- From: Albert Lunde <albert-lunde@nwu.edu>
- Date: Mon, 23 Feb 1998 00:06:13 -0500 (EST)
- To: www-talk@w3.org
> Actually, any one serious about using my patent would probably want to > know in advance what a license would cost. By publishing but my > provisional patent and my full spec before the patent was granted, I > have given notice of the presence of the the possibility of their being > Intellectual Property in this area. I am not trying to bait and switch. > > Intellectual Property in the 'net area is not limited to software. What > danger does the presence of Intellectual Property present to the 'net > industry? Well if you are trying to make something a standard, you may have offer some assurances about licensing terms.

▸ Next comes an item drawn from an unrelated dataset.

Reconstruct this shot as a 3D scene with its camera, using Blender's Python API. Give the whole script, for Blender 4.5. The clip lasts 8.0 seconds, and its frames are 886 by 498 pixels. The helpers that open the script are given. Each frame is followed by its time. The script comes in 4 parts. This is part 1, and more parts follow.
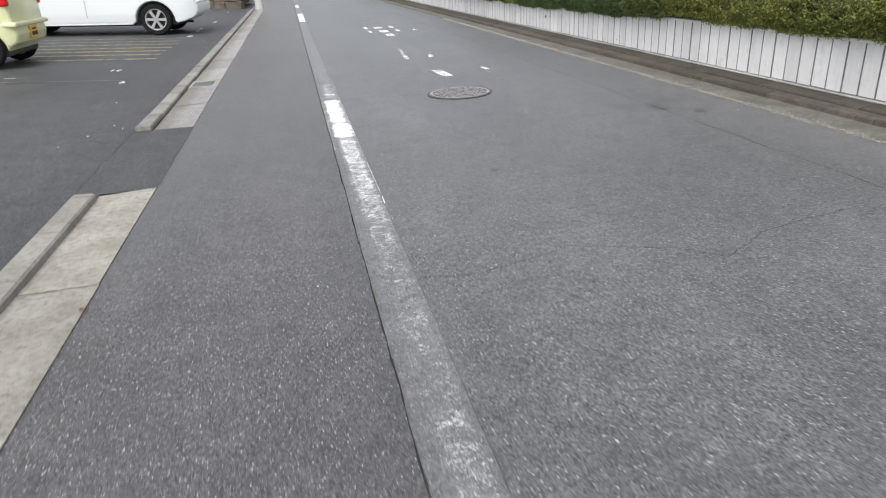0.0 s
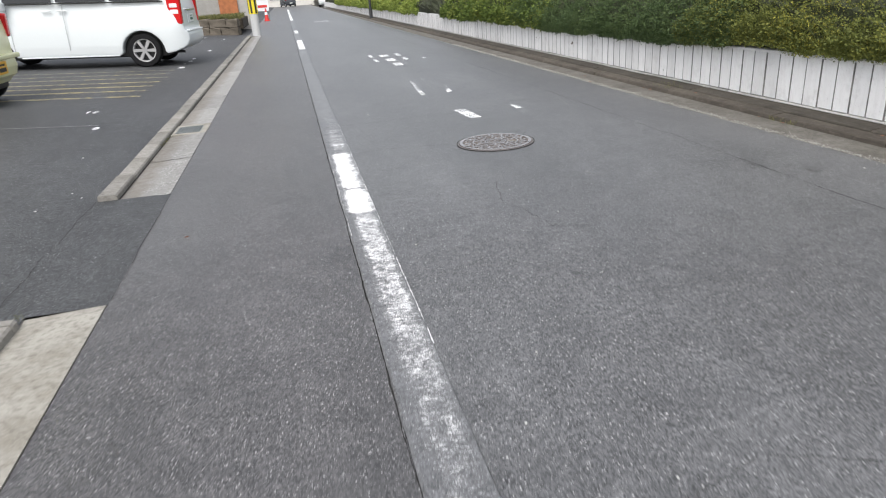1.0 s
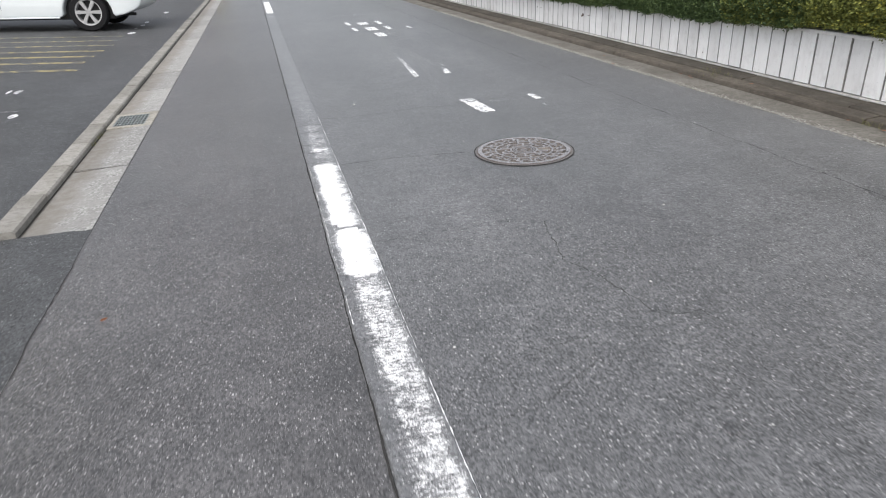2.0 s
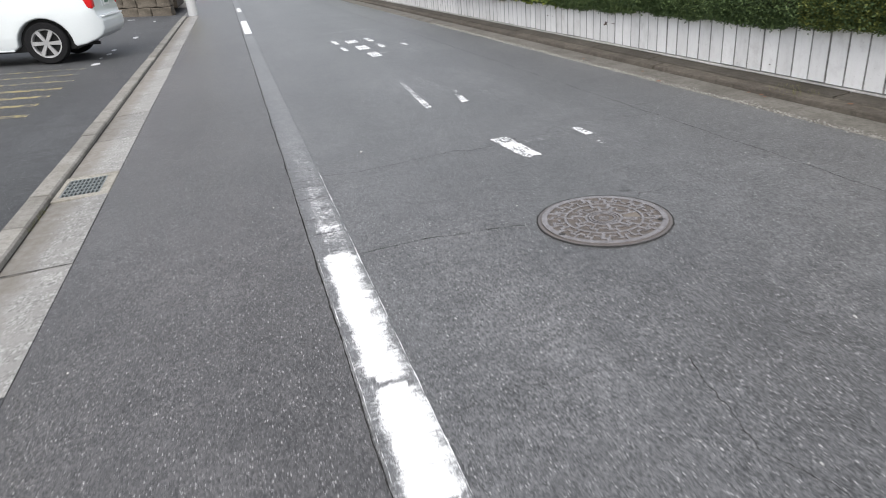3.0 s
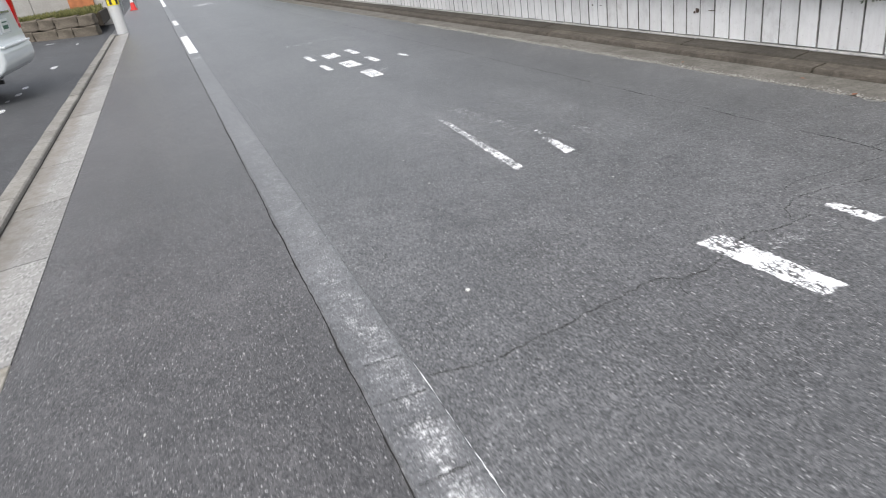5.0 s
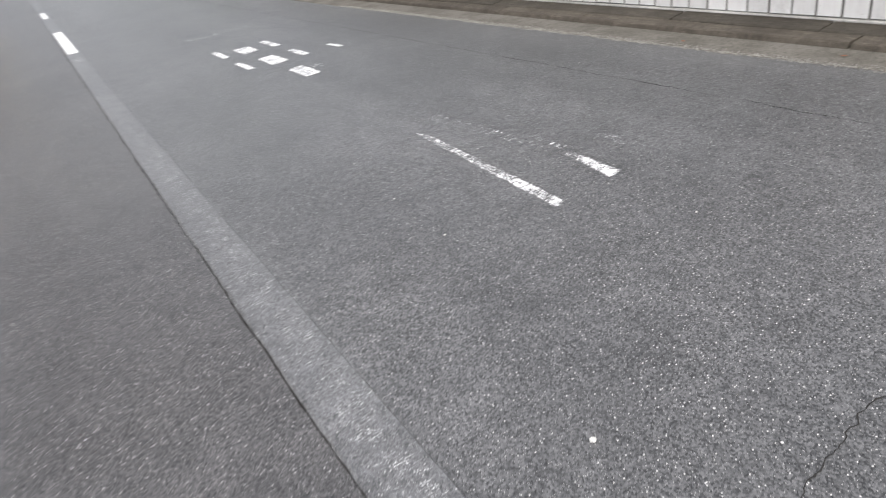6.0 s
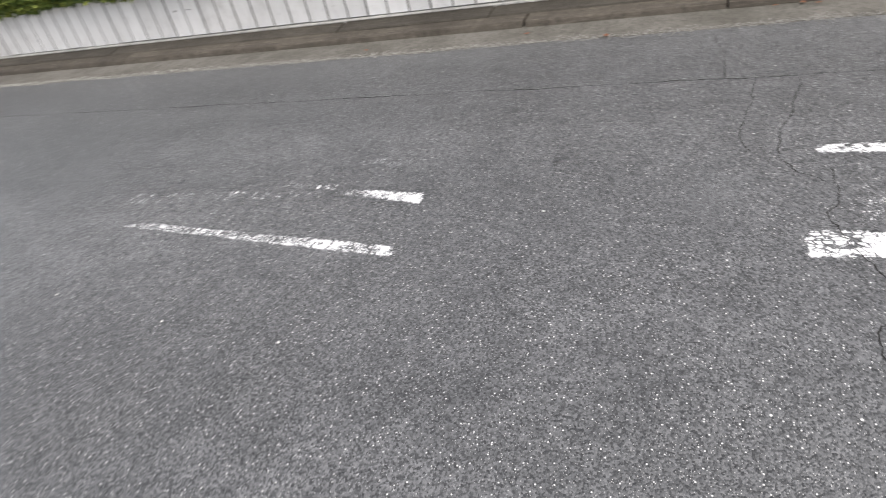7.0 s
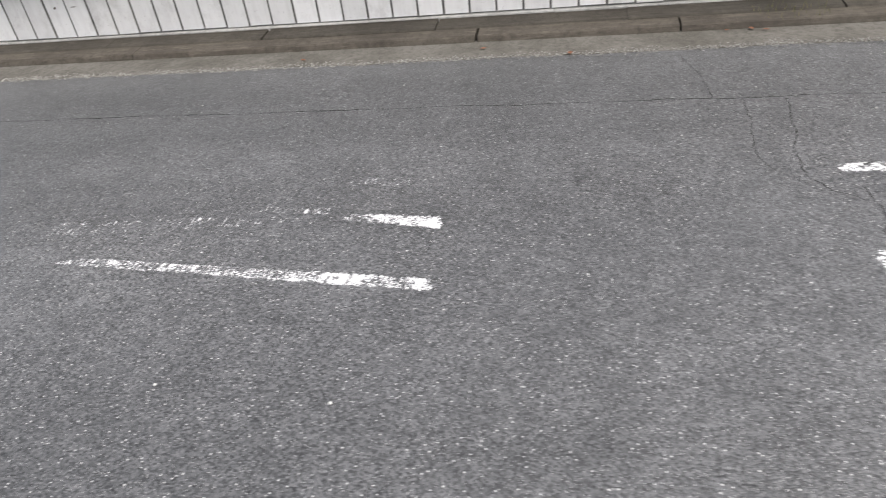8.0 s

You might want to take a look at the IETF's page on intellectual property notices at: http://www.ietf.cnri.reston.va.us/ipr.html Now this is the IETF, not the W3C, but it's a pretty good representation of the ideas of people deep in Internet standards. More informally, the prior history of things like .ARC and .ZIP or the GIF patent issue, indicate there's a lot of people on the net who will keep even further away from propritary technologies. The client side of the Internet, and much of the server side, is still founded on free or cheap software. It's like the comment that "The Internet treats censorship as damage and routes around it". If you try to assert rights on things that people think aren't valid, or that are over-priced, people will find other ways to do it.